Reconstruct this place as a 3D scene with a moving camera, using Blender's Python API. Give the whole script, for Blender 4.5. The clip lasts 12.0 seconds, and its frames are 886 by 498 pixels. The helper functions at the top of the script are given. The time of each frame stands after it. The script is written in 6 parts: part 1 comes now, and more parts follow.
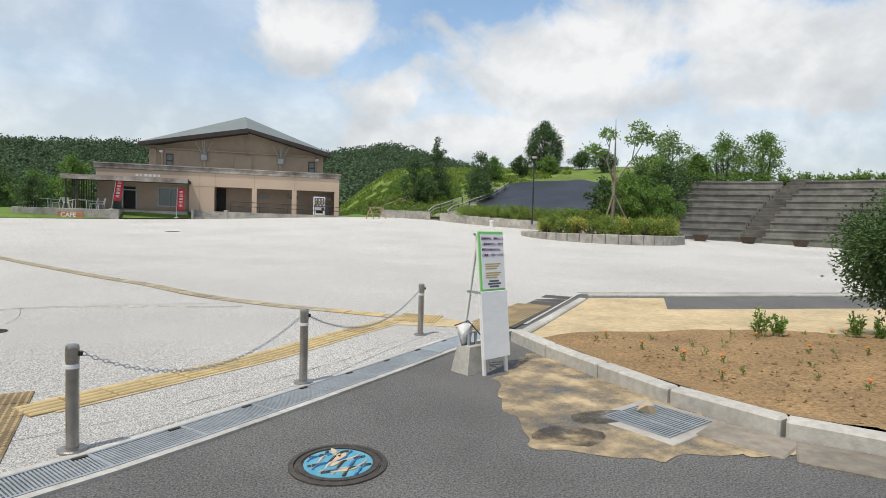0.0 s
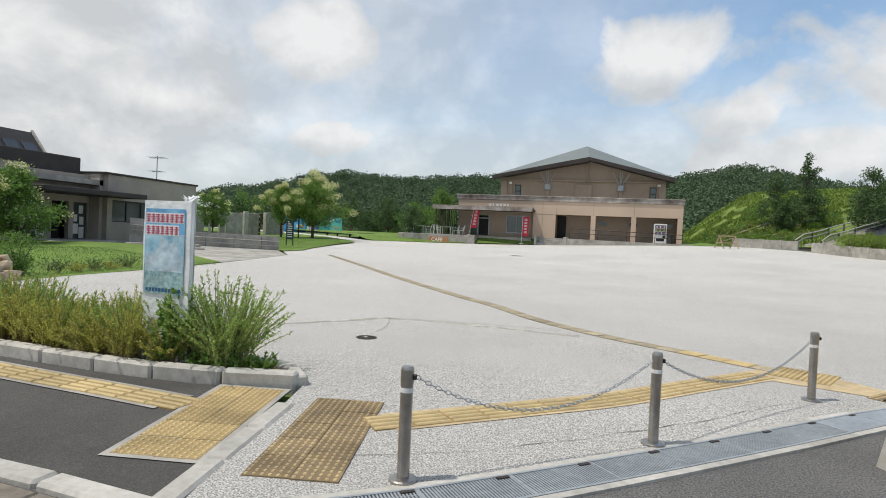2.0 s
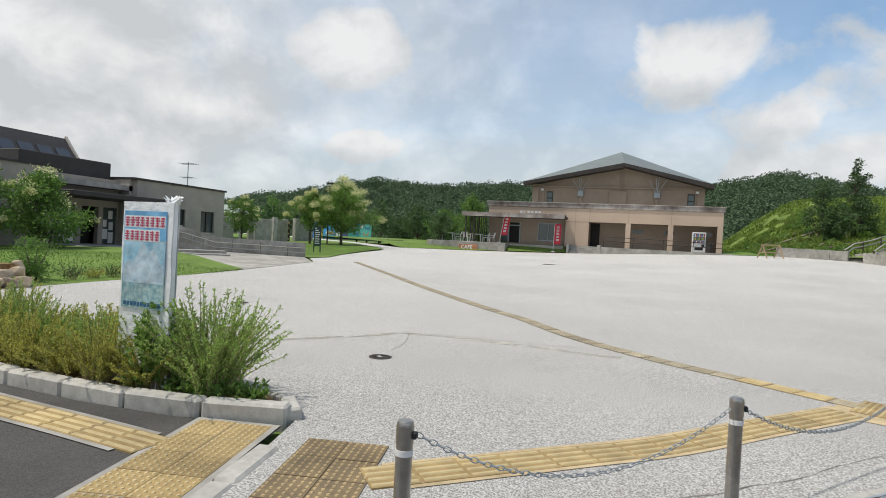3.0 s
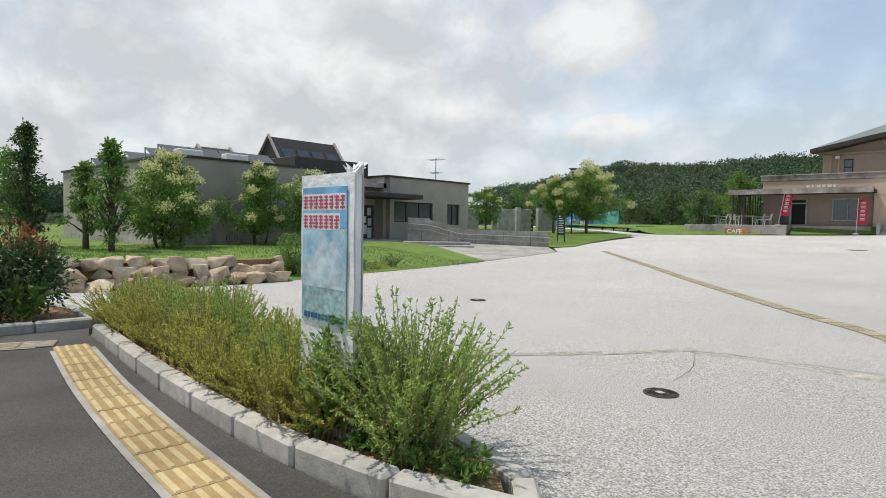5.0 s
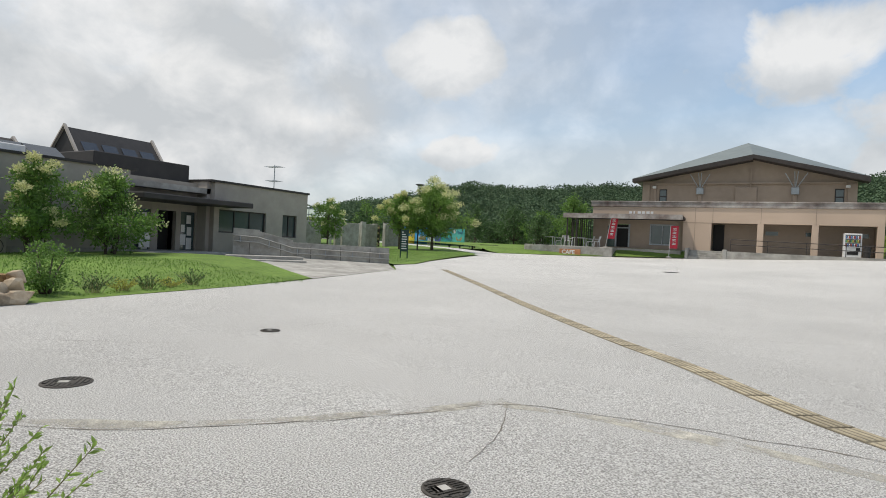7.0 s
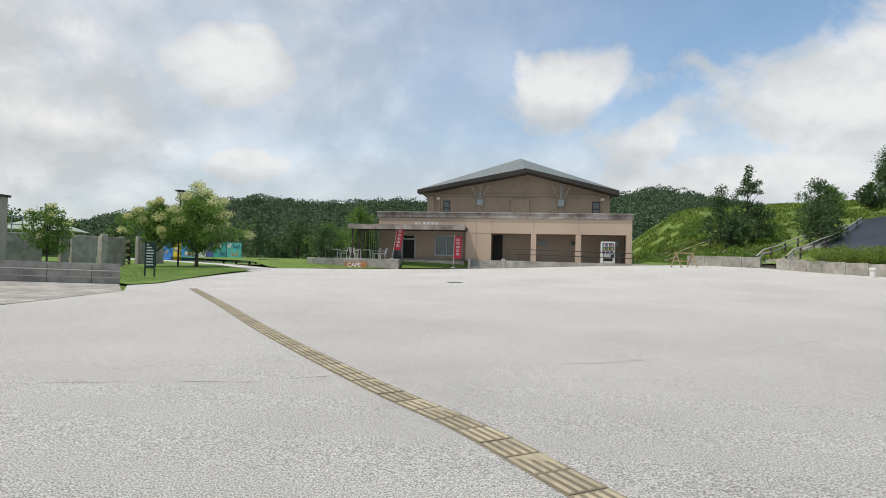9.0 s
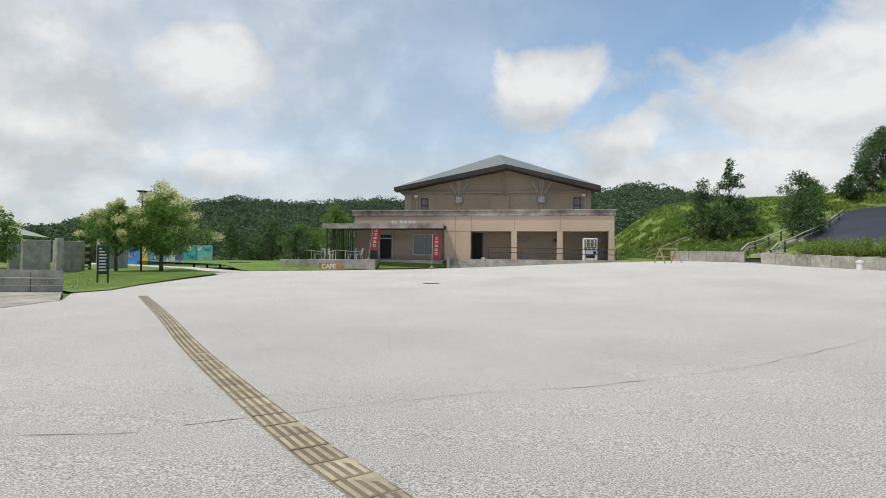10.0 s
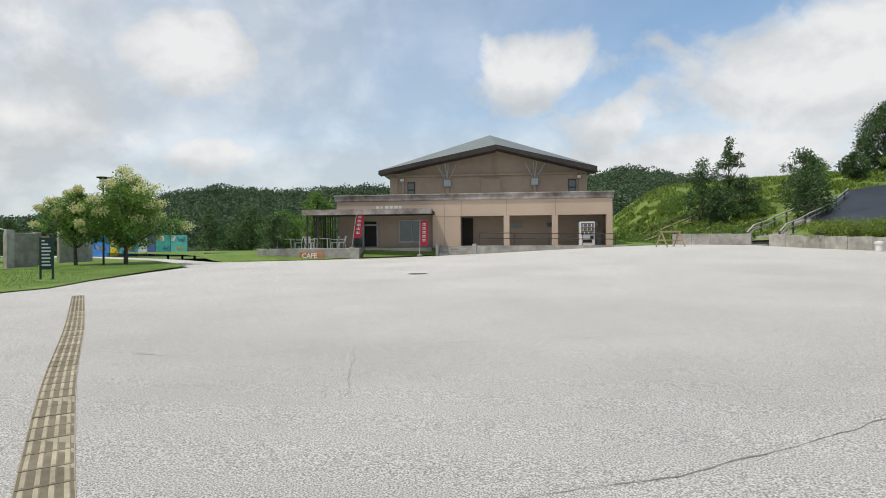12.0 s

» **AIM**:
Without including any picture, repeat the data exactly.

» **RESULT FOR THIS EXERCISE**:
Reconstruct this place as a 3D scene with a moving camera, using Blender's Python API. Give the whole script, for Blender 4.5. The clip lasts 12.0 seconds, and its frames are 886 by 498 pixels. The helper functions at the top of the script are given. The time of each frame stands after it. The script is written in 6 parts: part 1 comes now, and more parts follow.
0.0 s
2.0 s
3.0 s
5.0 s
7.0 s
9.0 s
10.0 s
12.0 s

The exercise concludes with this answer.